REQUIREMENT: With pictures left out, extract every line between the start of the records below and the line holding "import math", inclusive.

SUPPLIED DATA:

:::::

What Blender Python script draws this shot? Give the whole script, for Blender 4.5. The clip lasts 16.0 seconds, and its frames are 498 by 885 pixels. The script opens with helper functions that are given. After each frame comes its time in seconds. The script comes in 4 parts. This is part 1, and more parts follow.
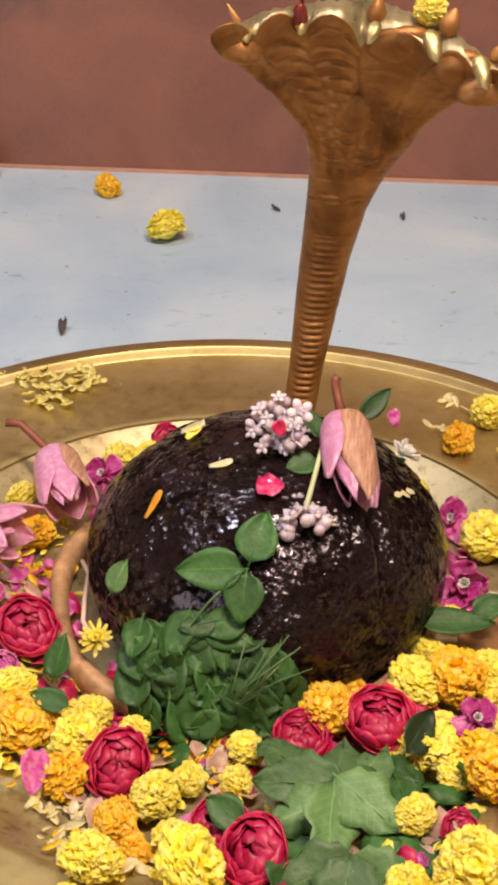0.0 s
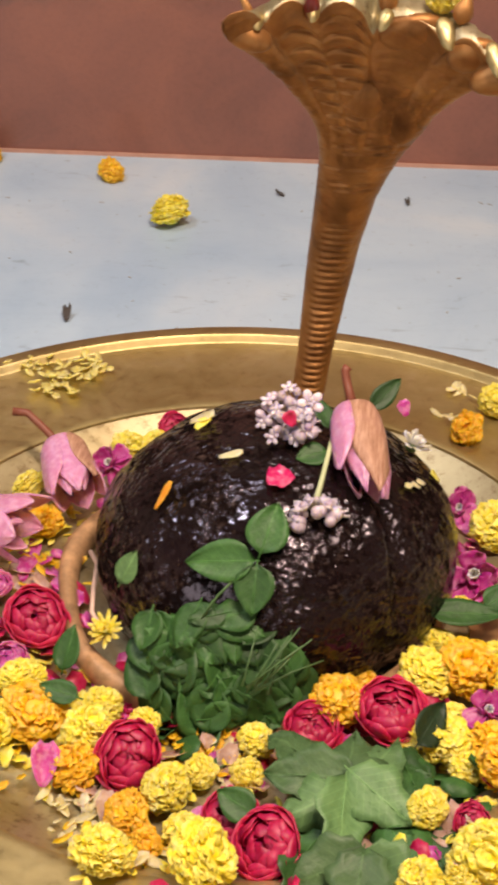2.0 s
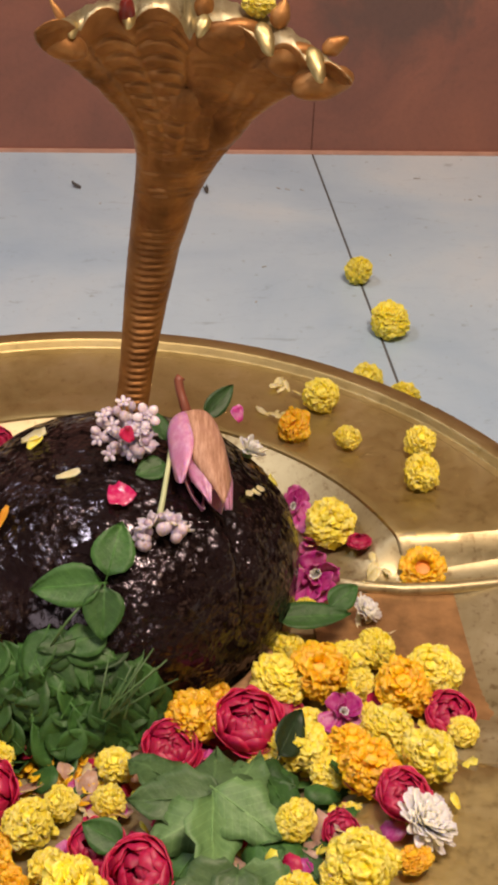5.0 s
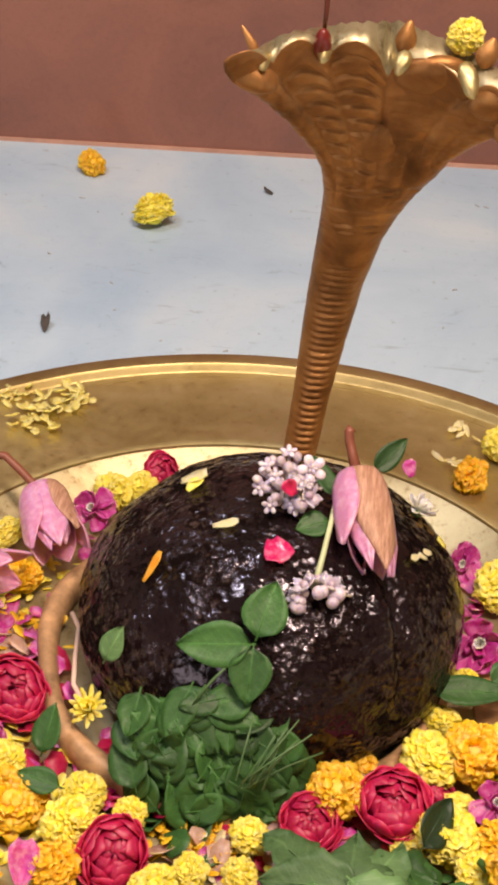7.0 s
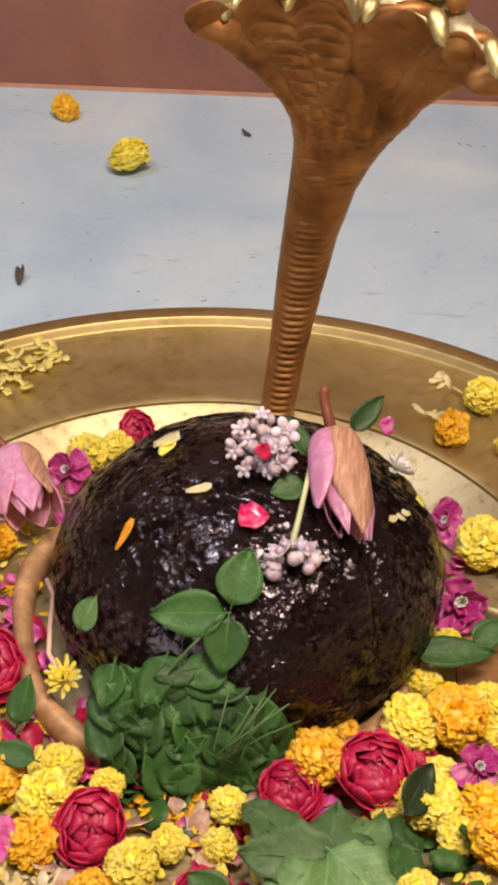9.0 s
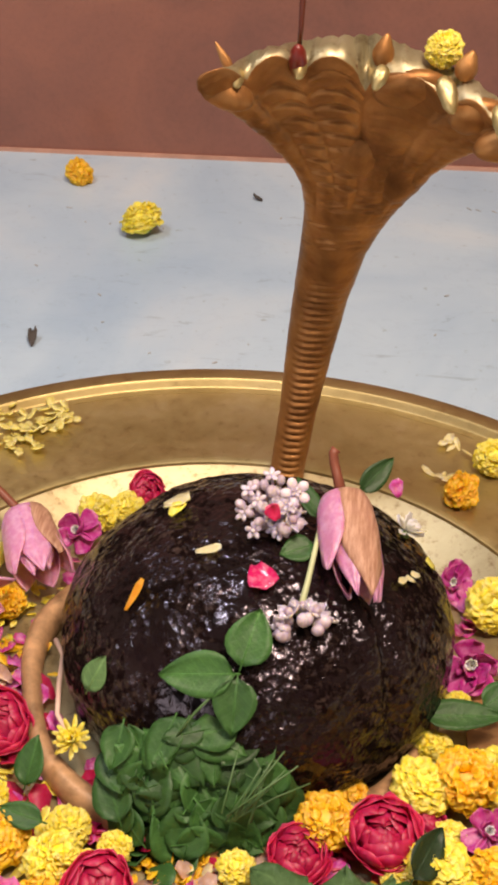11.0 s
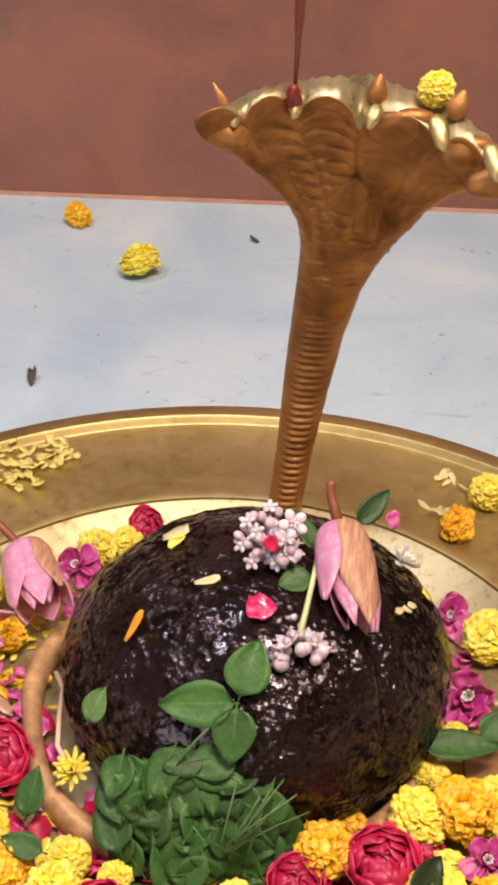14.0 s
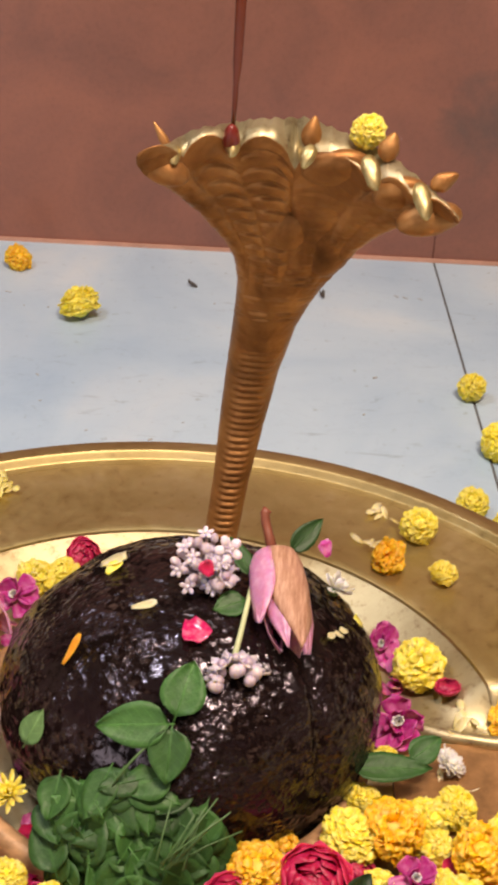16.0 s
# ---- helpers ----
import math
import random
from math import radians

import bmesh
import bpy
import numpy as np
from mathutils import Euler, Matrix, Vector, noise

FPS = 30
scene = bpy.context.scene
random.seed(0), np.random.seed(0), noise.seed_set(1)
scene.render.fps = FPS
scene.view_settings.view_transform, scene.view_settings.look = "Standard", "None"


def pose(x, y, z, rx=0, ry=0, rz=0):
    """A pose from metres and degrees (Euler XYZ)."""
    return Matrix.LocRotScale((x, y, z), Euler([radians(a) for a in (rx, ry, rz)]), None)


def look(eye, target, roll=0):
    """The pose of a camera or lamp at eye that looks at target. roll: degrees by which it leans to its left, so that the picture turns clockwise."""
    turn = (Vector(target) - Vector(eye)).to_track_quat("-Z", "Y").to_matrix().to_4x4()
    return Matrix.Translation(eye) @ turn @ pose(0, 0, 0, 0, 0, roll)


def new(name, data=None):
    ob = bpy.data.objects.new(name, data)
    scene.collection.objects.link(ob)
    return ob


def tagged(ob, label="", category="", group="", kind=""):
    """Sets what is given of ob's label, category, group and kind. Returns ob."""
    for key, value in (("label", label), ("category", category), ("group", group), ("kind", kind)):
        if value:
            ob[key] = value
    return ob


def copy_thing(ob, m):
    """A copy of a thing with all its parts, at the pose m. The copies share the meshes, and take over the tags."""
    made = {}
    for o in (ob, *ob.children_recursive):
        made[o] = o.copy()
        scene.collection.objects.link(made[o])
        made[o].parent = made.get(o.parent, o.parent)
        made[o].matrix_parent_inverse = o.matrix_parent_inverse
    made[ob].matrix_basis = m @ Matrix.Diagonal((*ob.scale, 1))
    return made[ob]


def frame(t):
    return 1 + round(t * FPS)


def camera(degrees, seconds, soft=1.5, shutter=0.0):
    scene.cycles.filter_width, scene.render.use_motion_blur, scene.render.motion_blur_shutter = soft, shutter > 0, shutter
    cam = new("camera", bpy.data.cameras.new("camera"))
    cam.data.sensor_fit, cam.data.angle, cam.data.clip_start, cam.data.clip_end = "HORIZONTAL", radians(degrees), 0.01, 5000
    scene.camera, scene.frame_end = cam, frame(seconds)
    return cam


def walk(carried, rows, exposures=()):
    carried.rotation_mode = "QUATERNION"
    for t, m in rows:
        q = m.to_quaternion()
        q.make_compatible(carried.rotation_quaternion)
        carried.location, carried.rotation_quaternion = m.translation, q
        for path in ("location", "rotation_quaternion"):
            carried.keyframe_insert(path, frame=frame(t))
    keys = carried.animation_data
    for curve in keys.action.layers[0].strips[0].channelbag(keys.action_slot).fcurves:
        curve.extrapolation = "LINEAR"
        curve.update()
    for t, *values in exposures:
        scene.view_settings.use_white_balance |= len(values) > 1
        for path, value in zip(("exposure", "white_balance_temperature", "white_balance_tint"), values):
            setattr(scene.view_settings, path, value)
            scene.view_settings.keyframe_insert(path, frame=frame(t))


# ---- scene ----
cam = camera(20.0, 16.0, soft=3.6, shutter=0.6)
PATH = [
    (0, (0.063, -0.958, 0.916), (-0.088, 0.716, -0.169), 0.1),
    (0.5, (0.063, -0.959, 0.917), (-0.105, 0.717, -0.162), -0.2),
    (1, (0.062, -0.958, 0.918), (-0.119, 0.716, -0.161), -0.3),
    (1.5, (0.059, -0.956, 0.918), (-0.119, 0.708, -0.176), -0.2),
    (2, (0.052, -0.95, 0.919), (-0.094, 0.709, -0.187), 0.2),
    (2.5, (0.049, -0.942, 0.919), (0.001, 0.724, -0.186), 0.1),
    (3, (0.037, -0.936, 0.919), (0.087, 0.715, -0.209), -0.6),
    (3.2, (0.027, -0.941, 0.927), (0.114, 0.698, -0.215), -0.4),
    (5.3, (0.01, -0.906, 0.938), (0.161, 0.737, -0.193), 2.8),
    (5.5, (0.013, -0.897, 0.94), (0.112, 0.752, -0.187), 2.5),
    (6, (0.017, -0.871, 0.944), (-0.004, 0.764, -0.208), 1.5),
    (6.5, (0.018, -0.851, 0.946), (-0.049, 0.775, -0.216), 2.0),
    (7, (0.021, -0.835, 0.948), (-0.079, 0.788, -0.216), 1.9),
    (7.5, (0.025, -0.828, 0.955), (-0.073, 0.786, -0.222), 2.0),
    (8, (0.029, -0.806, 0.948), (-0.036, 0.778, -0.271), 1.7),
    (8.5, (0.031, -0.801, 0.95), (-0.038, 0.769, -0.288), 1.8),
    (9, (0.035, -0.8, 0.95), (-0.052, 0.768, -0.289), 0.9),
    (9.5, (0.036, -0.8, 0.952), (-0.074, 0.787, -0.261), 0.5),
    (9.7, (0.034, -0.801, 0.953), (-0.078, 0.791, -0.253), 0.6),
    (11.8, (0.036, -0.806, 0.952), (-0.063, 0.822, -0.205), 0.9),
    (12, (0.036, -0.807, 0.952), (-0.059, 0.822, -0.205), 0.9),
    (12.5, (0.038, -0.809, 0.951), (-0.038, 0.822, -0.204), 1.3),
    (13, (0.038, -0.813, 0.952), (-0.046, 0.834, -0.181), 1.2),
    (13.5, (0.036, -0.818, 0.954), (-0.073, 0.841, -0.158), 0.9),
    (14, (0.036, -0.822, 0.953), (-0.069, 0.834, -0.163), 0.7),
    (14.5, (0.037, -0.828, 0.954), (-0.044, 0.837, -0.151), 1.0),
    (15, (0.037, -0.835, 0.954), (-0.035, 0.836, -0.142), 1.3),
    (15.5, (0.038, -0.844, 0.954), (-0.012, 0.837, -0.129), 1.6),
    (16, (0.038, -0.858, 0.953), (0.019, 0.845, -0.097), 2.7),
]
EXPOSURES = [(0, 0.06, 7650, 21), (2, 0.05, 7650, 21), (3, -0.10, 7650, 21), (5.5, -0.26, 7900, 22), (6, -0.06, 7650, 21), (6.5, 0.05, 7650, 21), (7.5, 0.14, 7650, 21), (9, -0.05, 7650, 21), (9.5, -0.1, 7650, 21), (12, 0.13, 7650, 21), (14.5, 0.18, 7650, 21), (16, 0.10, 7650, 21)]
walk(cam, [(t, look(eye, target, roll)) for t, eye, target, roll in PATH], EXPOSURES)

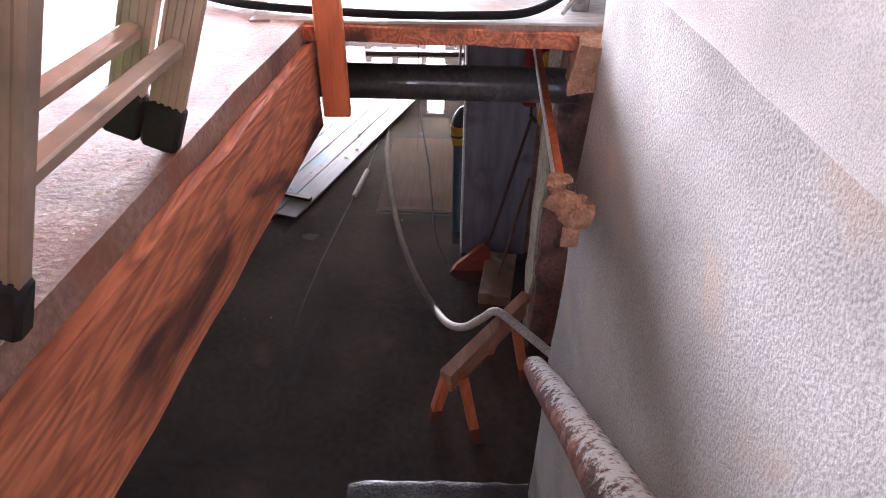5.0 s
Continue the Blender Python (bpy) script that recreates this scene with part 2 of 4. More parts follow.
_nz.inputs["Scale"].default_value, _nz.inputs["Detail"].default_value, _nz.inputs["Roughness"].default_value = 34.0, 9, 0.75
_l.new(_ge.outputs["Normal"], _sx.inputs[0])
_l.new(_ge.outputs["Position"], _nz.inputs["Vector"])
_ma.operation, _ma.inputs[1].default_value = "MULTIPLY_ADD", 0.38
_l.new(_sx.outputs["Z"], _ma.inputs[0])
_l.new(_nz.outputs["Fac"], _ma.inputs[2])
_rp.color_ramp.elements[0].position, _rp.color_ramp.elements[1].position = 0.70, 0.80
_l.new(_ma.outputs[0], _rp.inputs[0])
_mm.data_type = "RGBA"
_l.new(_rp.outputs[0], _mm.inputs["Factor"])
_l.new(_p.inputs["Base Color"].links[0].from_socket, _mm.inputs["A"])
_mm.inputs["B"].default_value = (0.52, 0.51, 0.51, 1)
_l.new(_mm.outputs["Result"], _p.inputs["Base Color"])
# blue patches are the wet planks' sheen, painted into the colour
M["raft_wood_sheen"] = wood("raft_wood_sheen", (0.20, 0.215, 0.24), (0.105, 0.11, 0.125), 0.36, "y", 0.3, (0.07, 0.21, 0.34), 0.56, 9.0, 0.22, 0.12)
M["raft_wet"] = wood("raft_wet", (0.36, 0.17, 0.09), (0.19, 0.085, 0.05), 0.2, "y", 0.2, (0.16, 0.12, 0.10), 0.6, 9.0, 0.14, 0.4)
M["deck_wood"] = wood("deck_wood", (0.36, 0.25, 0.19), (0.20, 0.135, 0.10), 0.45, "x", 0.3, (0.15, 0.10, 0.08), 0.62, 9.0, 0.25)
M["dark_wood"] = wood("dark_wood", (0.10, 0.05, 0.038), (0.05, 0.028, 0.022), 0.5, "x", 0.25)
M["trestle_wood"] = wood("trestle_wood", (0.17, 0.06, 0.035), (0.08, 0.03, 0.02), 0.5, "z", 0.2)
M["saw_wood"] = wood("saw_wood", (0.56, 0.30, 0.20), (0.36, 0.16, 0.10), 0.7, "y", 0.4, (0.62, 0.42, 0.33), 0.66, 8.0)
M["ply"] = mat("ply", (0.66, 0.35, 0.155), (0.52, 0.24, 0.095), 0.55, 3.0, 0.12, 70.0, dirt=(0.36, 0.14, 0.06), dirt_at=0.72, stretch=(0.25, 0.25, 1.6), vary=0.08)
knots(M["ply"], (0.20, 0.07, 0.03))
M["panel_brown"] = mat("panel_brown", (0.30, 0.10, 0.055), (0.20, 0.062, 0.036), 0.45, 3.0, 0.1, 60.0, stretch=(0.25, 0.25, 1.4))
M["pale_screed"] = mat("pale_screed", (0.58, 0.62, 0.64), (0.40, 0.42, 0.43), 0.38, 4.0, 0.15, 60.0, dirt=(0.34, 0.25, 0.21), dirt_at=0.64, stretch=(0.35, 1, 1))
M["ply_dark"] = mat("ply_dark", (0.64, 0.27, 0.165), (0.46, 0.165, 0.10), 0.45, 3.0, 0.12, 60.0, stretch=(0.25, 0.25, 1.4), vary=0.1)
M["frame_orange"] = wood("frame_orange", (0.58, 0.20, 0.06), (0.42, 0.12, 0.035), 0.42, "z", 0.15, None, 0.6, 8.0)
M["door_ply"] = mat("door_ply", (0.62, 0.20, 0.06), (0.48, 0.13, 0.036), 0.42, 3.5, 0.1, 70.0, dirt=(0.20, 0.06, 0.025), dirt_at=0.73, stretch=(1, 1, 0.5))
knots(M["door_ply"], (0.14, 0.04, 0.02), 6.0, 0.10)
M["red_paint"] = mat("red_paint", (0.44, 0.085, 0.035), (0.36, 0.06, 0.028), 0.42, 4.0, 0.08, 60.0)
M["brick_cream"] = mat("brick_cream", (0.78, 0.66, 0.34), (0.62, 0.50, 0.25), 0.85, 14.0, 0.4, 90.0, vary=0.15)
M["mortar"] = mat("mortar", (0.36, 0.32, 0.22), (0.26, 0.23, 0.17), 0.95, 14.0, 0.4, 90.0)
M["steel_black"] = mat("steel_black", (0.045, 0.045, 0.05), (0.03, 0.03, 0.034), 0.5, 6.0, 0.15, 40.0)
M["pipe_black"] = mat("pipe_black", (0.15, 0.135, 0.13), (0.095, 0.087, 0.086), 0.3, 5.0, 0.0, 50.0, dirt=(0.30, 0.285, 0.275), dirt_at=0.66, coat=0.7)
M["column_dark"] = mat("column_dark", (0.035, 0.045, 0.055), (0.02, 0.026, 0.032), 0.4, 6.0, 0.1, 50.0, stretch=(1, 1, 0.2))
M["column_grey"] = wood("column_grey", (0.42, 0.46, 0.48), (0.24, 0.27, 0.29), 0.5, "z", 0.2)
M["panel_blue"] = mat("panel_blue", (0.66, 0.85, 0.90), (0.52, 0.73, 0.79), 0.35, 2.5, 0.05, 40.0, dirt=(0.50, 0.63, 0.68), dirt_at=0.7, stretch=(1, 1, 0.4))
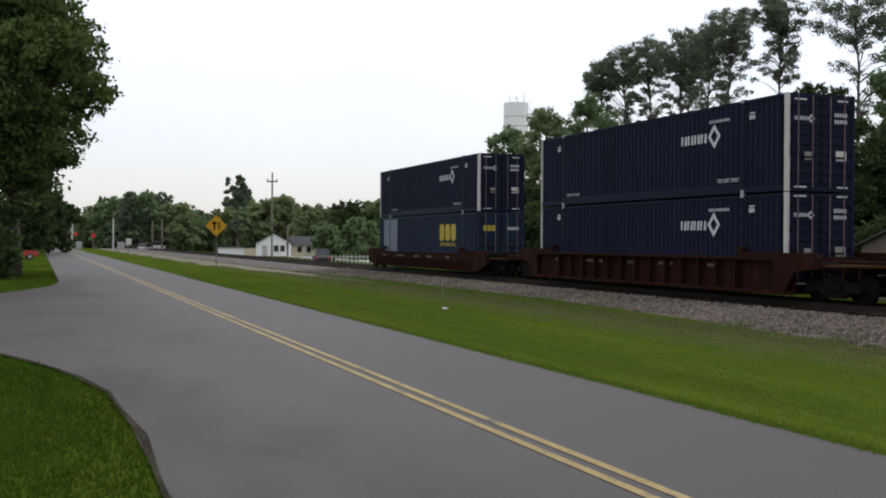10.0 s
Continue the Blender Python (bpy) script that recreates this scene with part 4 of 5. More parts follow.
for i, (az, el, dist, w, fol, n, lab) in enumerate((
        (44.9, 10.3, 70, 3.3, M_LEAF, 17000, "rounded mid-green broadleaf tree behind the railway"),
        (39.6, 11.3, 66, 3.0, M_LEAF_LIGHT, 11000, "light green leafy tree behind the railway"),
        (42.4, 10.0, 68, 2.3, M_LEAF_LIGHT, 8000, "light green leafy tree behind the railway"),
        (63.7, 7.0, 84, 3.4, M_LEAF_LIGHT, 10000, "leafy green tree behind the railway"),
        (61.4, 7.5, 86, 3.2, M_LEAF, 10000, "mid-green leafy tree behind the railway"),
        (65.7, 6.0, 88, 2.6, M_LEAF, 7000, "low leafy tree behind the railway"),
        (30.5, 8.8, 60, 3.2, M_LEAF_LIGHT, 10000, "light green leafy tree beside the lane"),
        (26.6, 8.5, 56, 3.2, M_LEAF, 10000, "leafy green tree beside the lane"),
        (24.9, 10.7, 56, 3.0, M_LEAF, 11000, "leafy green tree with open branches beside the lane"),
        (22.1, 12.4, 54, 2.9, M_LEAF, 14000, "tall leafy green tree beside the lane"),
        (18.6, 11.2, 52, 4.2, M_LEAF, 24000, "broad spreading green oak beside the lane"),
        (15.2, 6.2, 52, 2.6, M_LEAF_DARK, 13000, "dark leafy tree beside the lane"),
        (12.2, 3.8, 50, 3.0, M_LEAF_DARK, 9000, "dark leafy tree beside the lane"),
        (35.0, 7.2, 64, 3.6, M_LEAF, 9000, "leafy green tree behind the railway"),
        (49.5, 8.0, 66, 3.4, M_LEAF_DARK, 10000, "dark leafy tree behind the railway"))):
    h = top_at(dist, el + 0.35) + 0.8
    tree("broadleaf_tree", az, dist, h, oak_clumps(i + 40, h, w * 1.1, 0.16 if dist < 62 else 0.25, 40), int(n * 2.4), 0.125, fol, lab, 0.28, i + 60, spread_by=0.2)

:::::

FINISHED TASK:
What Blender Python script draws this shot? Give the whole script, for Blender 4.5. The clip lasts 16.0 seconds, and its frames are 498 by 885 pixels. The script opens with helper functions that are given. After each frame comes its time in seconds. The script comes in 4 parts. This is part 1, and more parts follow.
0.0 s
2.0 s
5.0 s
7.0 s
9.0 s
11.0 s
14.0 s
16.0 s
# ---- helpers ----
import math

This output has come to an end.